Relato desgarrado

Relato inspirado en la imagen de la portada de El País Semanal
del 14 de febrero de 2010


Moría. Sentía cómo mi vida perdía todo su sentido, cómo mis fuerzas y mi ánima me abandonaban. Mi corazón se había vuelto a desgarrar en mil pedazos. Mis ojos sangraban de tristeza. Todas mis entrañas, dolientes, deseaban abandonar mi alma crucificado. Mis pupilas no querían ver, pues todo me recordaba a ella. Pero si se cerraban, la oscuridad me traía los peores momentos de mi vida, las frases, las miradas... los silencios. Maldita sea la memoria que castiga cruelmente a los débiles de corazón, los que buscan el amor pero no saben amar, los que caen en las garras de la ilusión, tropiezan en la trampa de la mentira, o no entienden el terrible lenguaje de la indiferencia.

Era tal el sufrimiento que vivir era el castigo. Tenía que acabar con el dolor, aplacar esta agonía. Tanta lástima daba, que ni la muerte me quería. Necesitaba anular mis sentidos, extirpar de mi cerebro todo aquello que me atormentaba, dejarme en manos del delirio de la inconsciencia.
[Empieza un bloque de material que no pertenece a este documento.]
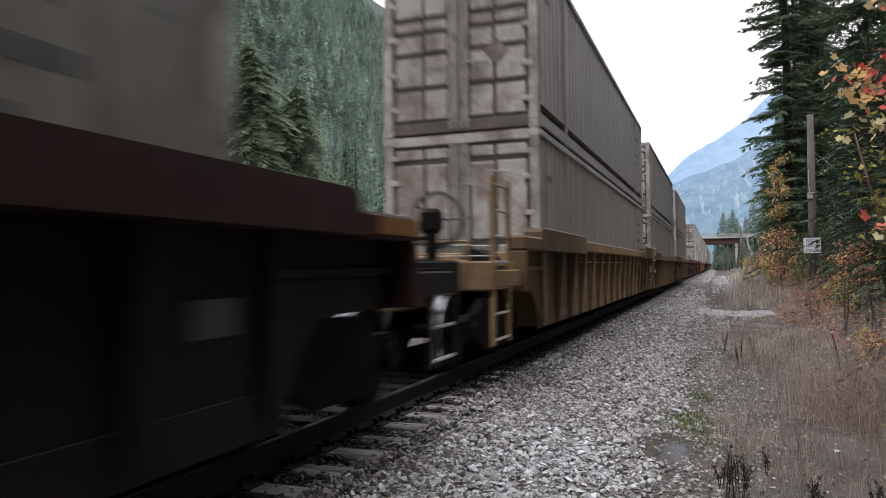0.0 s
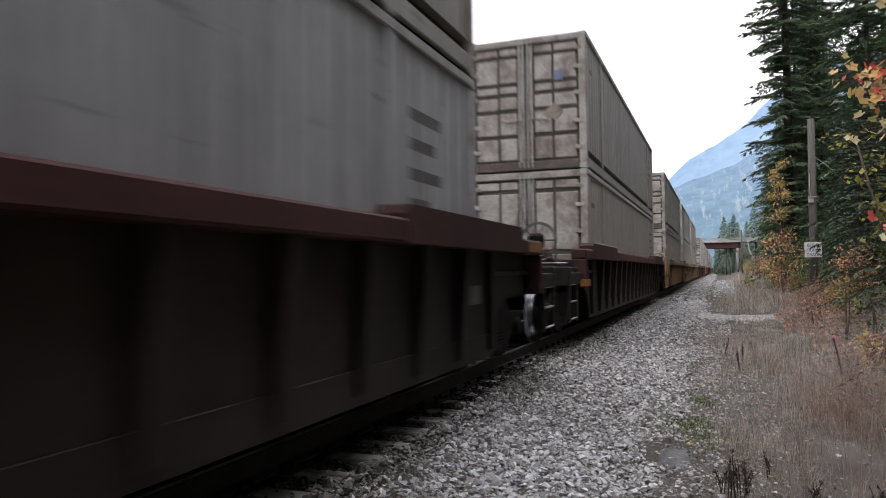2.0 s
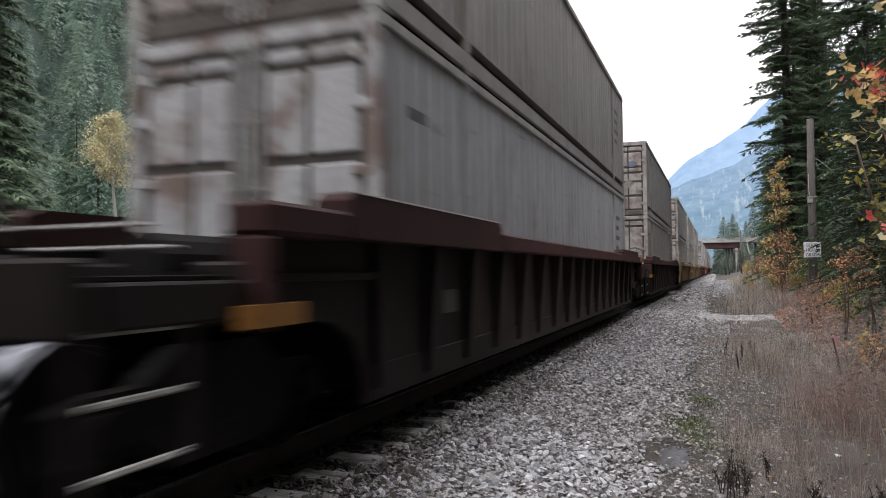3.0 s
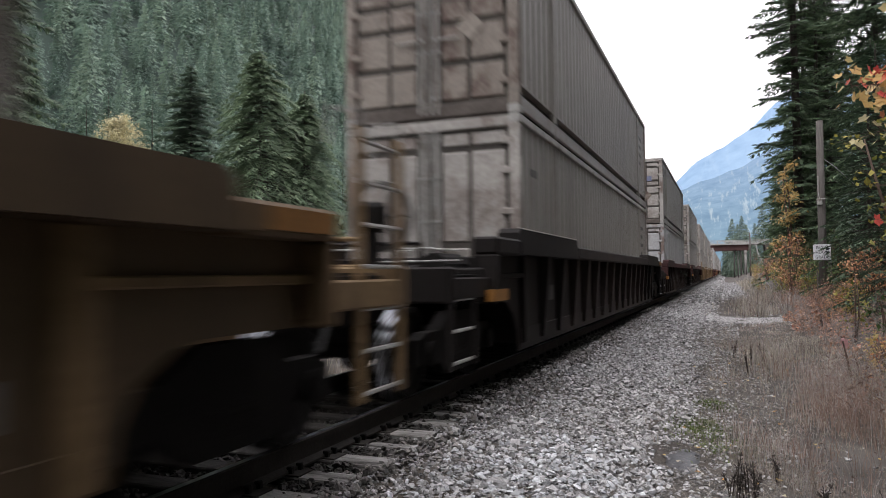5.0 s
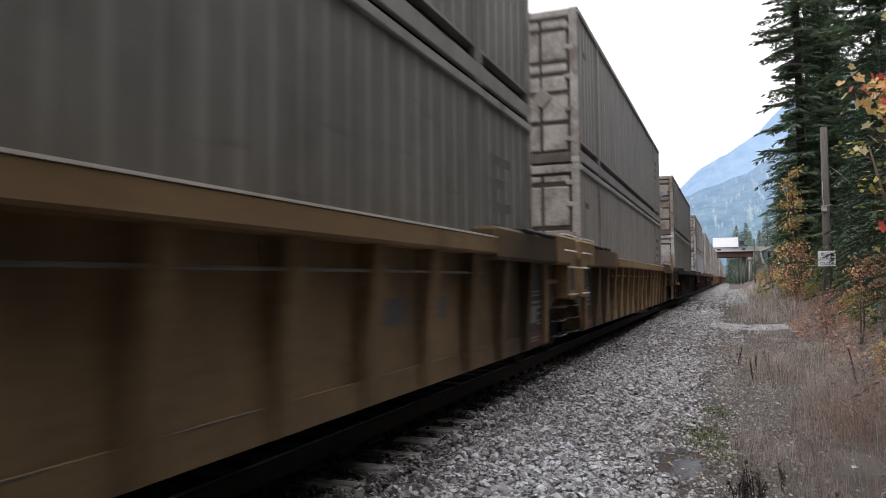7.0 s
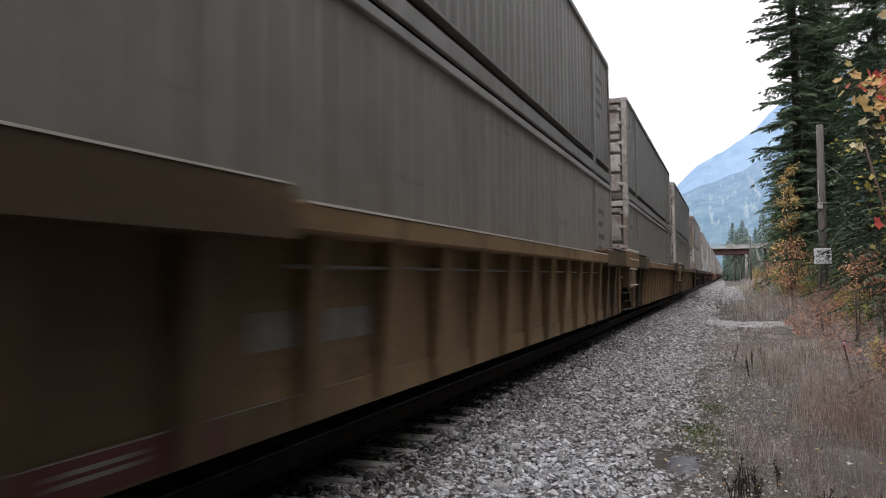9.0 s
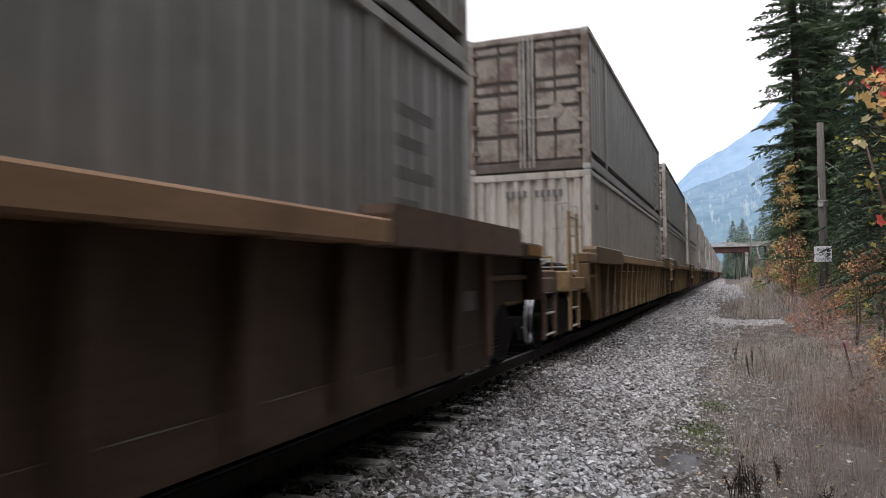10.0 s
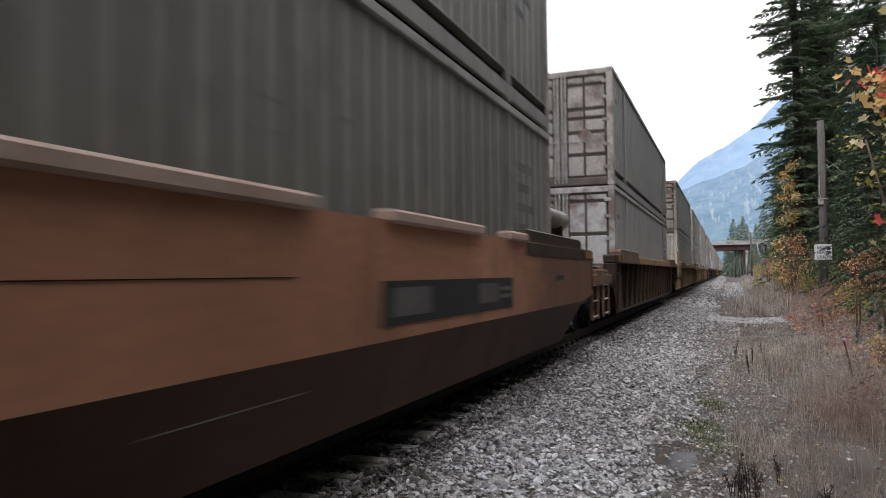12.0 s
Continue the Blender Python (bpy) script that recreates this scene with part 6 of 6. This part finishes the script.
def slope_woods():
    """The forest that covers the mountainside across the track."""
    rnd = random.Random(9)
    near = [conifer_shapes(200 + k, 16, rnd.uniform(3.2, 4.6), step=1.0, per=6, twigs=3, droop=0.3, spray=1.15, sprayw=0.44, taper=0.9, fine=1, ragged=0.3, thin=True, limbs=False)[1] for k in range(6)]
    far = [conifer_shapes(220 + k, 16, rnd.uniform(3.4, 4.8), step=1.7, per=5, twigs=2, droop=0.3, spray=2.0, sprayw=0.95, taper=0.9, fine=1, ragged=0.3, thin=True, limbs=False)[1] for k in range(5)]
    forms = [[(np.array(s.v), s.f) for s in group] for group in (near, far)]
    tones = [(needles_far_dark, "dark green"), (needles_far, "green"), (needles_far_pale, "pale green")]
    woods = [([], [], [0]) for _ in tones]
    x = -104.0
    while x > -500:
        y = 30.0 + rnd.uniform(0, 6)
        gap = 6.8 + (-x - 100) * 0.008
        while y < 760:
            if -0.68 * x < y < -2.2 * x:
                px, py = x + rnd.uniform(-3, 3), y + rnd.uniform(-3, 3)
                high = ground_at(px, py) > 0.45 * math.hypot(px, py)
                if noise.noise(Vector((px * 0.02, py * 0.02, 5))) < (0.45 if not high else -0.1):
                    v, f = rnd.choice(forms[0 if x > -175 else 1])
                    k = rnd.uniform(0.6, 1.3) * (1.0 if rnd.random() < 0.85 else 1.3)
                    a = rnd.uniform(0, 6.3)
                    c, s = math.cos(a) * k, math.sin(a) * k
                    verts, faces, total = woods[min(2, max(0, round(1 + rnd.gauss(0, 0.7) + 0.9 * noise.noise(Vector((px * 0.015, py * 0.015, 2))))))]
                    verts.append(np.stack((px + c * v[:, 0] - s * v[:, 1], py + s * v[:, 0] + c * v[:, 1], ground_at(px, py) - 0.8 + v[:, 2] * k * rnd.uniform(0.85, 1.2)), 1))
                    faces.extend([tuple(i + total[0] for i in q) for q in f])
                    total[0] += len(v)
            y += gap * rnd.uniform(0.8, 1.3)
        x -= gap * 0.95
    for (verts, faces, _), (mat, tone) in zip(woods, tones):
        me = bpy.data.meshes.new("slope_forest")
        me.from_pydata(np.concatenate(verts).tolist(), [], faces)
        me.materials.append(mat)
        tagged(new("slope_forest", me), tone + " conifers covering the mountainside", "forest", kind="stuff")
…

Dando tumbos llegué al santuario de los fracasados, heridos y cobardes, y el mismo demonio me sirvió el más fuerte de los venenos, aquel que me salvase de esta tortura. Tras el escalofrío del asco, poco a poco el mortal fluido empezó a recorrer mi cuerpo hasta llegar a su destino, y las imágenes y palabras que estaban clavados en mi alma, como cristales sobre mi piel, comenzaron a soltarse, las heridas dejaron de supurar angustia, y mi cuerpo se dejó en manos del titiritero cegado por la embriaguez. Cuando por fin éste no pudo sostenerme, soltó el muñeco de trapo que yo era y, sin sentir el duro golpe contra el suelo, di por terminado mi camino al mundo de los sueños.

Viajé por aquellos lugares que marcaron mi infancia. Yo iba desnudo. Me perseguían. Escapaba volando. Luego caía y la sangre se me subía a la cabeza. Después sufría la humillación de mis amigos, se reían de mí, de mi inocencia, de mi estupidez, de mi debilidad. Posteriormente aparecieron las mujeres que yo amé, primero aquellas a quien no me atreví a declararme, que pasaron de largo, y después las que fueron haciéndose con mi corazón, las que me dieron sus besos, su cuerpo y sus lágrimas, y me rodearon, abrieron sus bocas y sus comenzaron a succionar, mientras me embriagaba de placer, la vida que corría por mis venas. Después, nada.

Cuando desperté, todos mis dolores se habían acumulado en mi cabeza, pero ahora era sólo físico, y éste impedía cualquier intento de pensamiento. De mi boca salió un gruñido y mis manos tuvieron el acto reflejo de intentar sacar ese dolor por la fuerza, pero el cráneo se interponía entre ambos. Traté de reunir fuerzas para incorporarme, pero, como si mi cerebro estuviera atado a la superficie en la cual estaba posado, el dolor se multiplicó, haciéndome desechar la idea y volví a mi posición original. La luz atravesaba mis párpados, me quemaban los ojos aún cerrados, y con mi brazo retorné a la oscuridad.

Mientras mi cuerpo volvia, poco a poco, a mi propiedad, comencé a oír pasos y voces cerca de mí, y mi atención se fijó en una voz de mujer joven, suave como un bálsamo de flores, y amable como una caricia en el corazón. Sin aún abrir los ojos, traté de disfrutar de ella, intentando, inconsciente e inútilmente, imaginar su cara. Con el miedo de quien sale de una cueva tras años bajo tierra, fui abriendo mis párpados, dejando que mis pupilas se cerrasen lo suficiente para aguantar la implacable luz. Cuando pude enfocar y distinguir los elementos que componían el techo, sobre mí se alzó la cara de una chica vestida de bata, pelo moreno, liso y corto, ojos claros y sonrisa encantadora. Habló y... era ella... era un ángel, era un milagro... quería, de repente, estar a solas con ella, que me cuidase eternamente, y protegerla, hacerla feliz para que nunca dejara de tener esa sonrisa en su boca. Me preguntó si estaba bien, y torpemente no supe decir otra cosa que sí.

No volví a verla. Cuando pude tenerme en pie y mi cabeza se aclaró, me dejaron ir. A la salida, el mundo se abría de nuevo a mis pies, pero sabía que en cualquier sitio mis pesadillas me estaban esperando. Lo único que me tranquilizaba era ver a la gente pasar, e imaginar sus vidas, sus momentos felices, sus tristezas, darme cuenta de que soy sólo uno más que sufre la enfermedad del amor.